I started to produce images by computer a long while ago, at the time when I bought the first MacIntosh computer by Apple who had included a writing software, MacWrite, and a drawing one, MacPaint. I remember that, with that rather rudimentary technology, I had taken part, a few years later, in 1984, in an international venture in writing : the Marco Polo project.
The experience was to link eight francophone writers by fax or modem and to let them write daily a chapter of an ongoing novel using characters and situations interactive with each other. These chapters were then transmitted to each writer who was free to pursue on one or the other of his or her colleagues portion of the novel. I joined the project as an illustrator who would take certain situations and turn them into images using the MacPaint software which, by then, I had learn to master.
I have always been interested by the unique effects that the digital signal can produce, effects that no other medium can generate. That is probably the main reason why I kept on using it for illustration puposes, insisting on this particular uniqueness. It seems absurd to me to take a medium such as computer drawing an try to curb it into a soft pastel or a charcoal imitation.

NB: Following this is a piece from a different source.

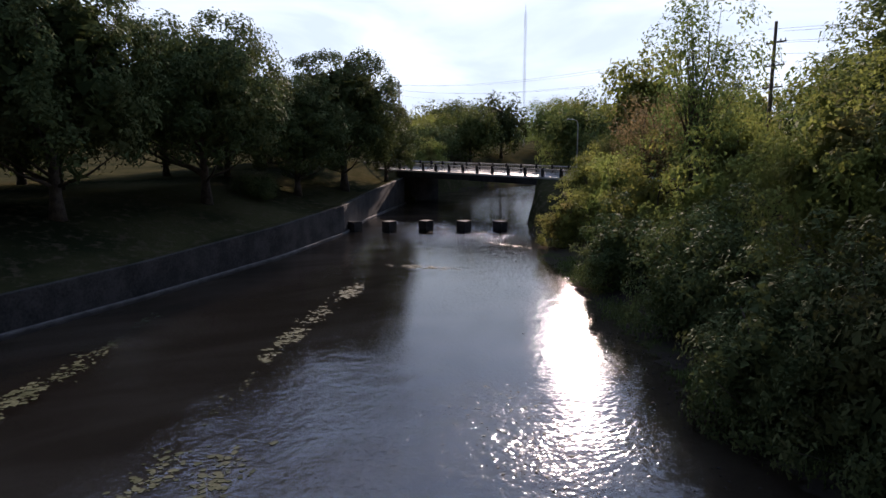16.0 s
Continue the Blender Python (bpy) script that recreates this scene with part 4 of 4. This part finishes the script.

As for the virtual gallery project that I am presenting here, I believe in the importance to supply situations as immaterial as the image proposed for this exercise, that is to say images as intangible as the light carrying them. The promise of a concert with the voice of angels is a poetic manner to bypass the subject by directing it to a dimension which used to be then as intangible as the magic signals now produced by our computer screens. A sort of irony between two epochs and a way of expressing a certain complicity between both.